# Your objective
Each line that holds the word "Continue" is to be identified and copied.

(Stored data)

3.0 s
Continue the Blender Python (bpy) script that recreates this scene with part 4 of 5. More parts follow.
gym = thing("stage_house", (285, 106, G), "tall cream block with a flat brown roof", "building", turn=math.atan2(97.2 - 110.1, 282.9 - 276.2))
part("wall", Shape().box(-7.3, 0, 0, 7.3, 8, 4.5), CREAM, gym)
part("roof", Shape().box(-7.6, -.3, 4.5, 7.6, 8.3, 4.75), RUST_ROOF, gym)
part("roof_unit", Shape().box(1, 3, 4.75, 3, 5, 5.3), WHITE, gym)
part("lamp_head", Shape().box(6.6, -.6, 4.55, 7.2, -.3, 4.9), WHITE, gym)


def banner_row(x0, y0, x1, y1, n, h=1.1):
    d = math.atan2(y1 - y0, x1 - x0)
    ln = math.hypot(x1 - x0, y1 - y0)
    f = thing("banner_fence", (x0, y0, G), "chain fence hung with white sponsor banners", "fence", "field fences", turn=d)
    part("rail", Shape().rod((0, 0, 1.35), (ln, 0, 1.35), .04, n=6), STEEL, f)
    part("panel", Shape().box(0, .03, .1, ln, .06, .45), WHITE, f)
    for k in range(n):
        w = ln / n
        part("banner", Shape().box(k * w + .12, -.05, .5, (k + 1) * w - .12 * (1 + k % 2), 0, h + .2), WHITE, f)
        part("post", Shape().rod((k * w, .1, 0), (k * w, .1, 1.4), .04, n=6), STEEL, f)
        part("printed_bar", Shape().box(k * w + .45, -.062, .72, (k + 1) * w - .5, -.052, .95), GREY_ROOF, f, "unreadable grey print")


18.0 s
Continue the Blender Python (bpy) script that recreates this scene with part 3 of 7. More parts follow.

---

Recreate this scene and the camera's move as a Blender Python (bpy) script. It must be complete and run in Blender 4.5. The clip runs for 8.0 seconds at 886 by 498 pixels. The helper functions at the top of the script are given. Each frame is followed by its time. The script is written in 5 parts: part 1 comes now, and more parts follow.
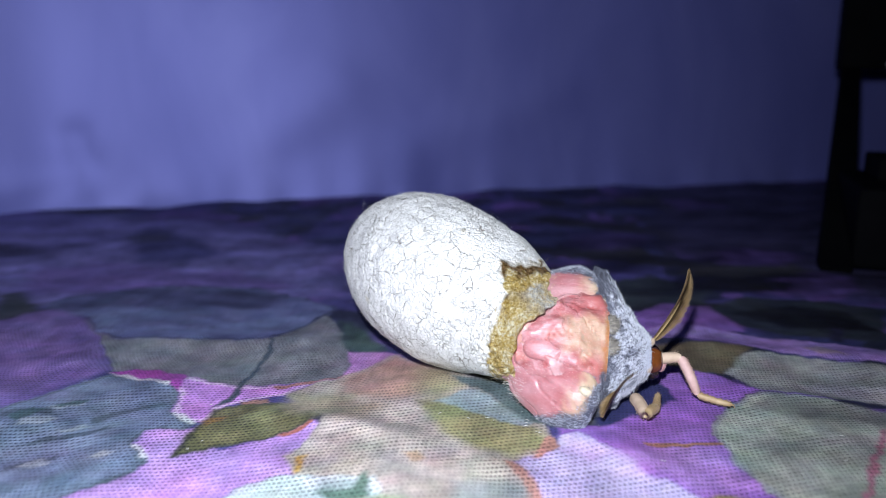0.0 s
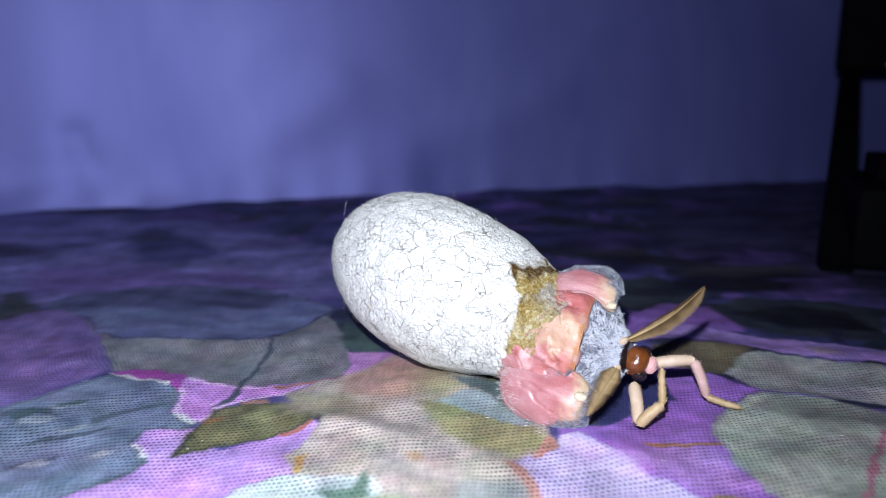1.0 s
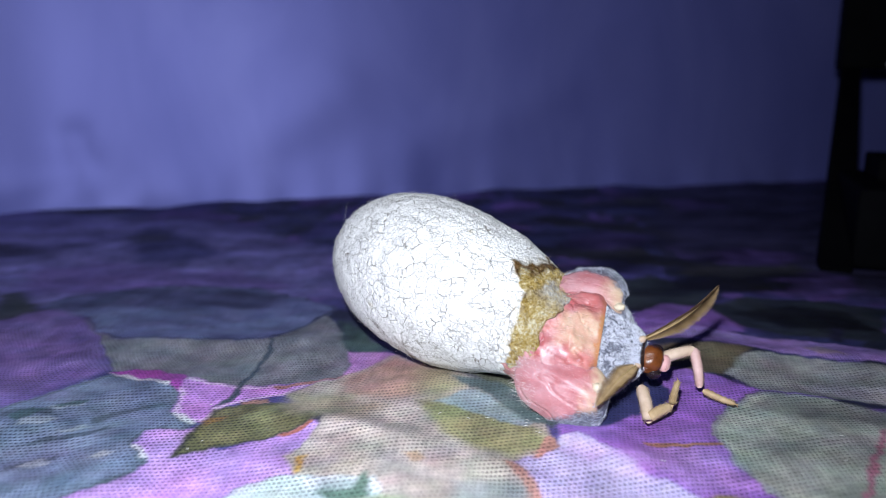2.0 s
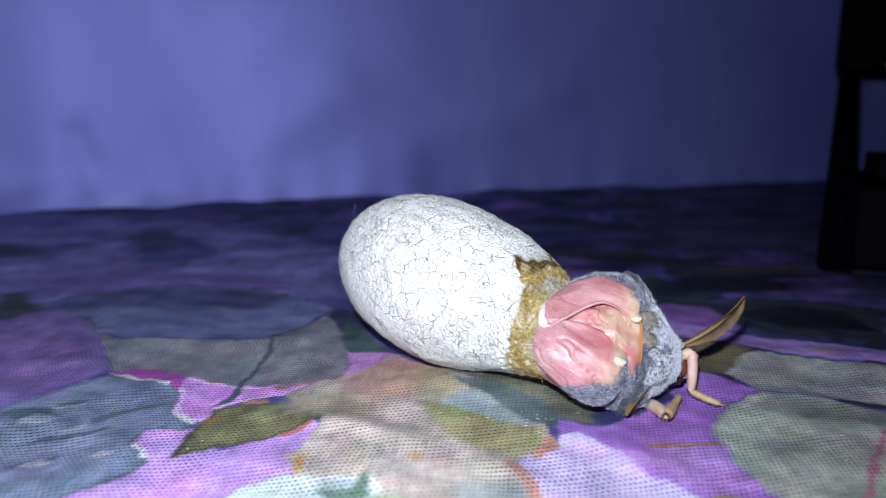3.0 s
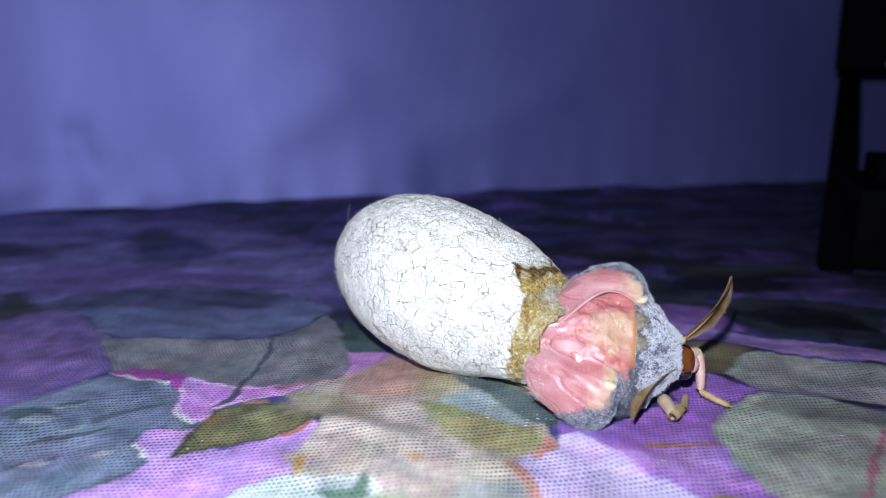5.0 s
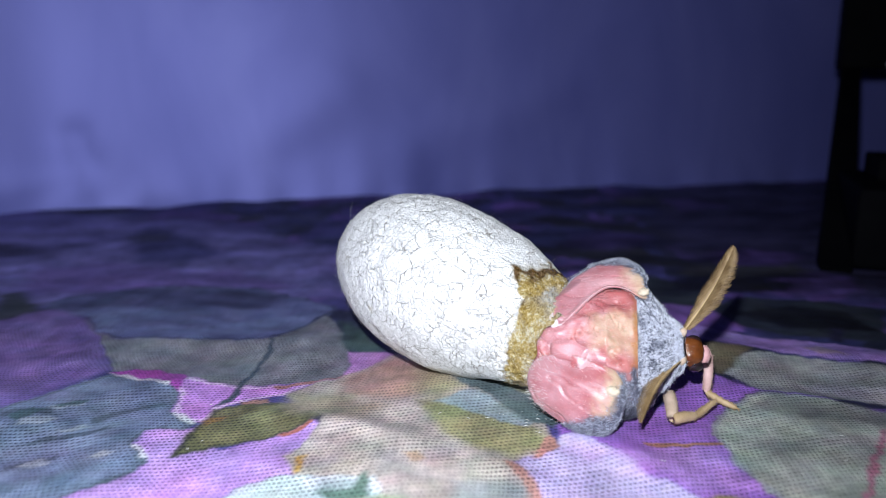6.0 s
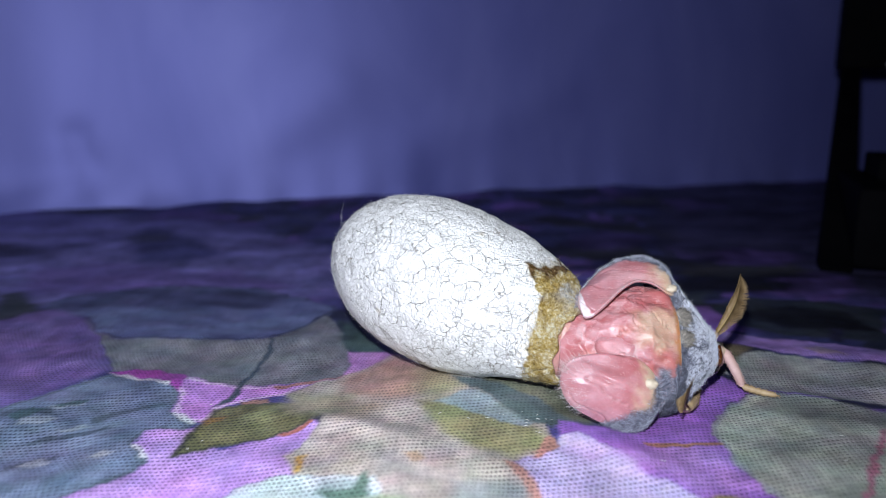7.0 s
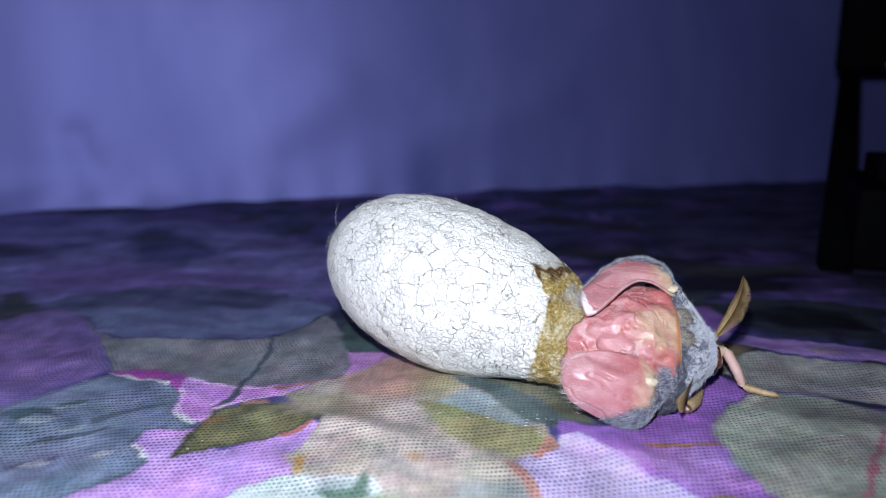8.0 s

# Written response
Continue the Blender Python (bpy) script that recreates this scene with part 4 of 5. More parts follow.
Continue the Blender Python (bpy) script that recreates this scene with part 3 of 7. More parts follow.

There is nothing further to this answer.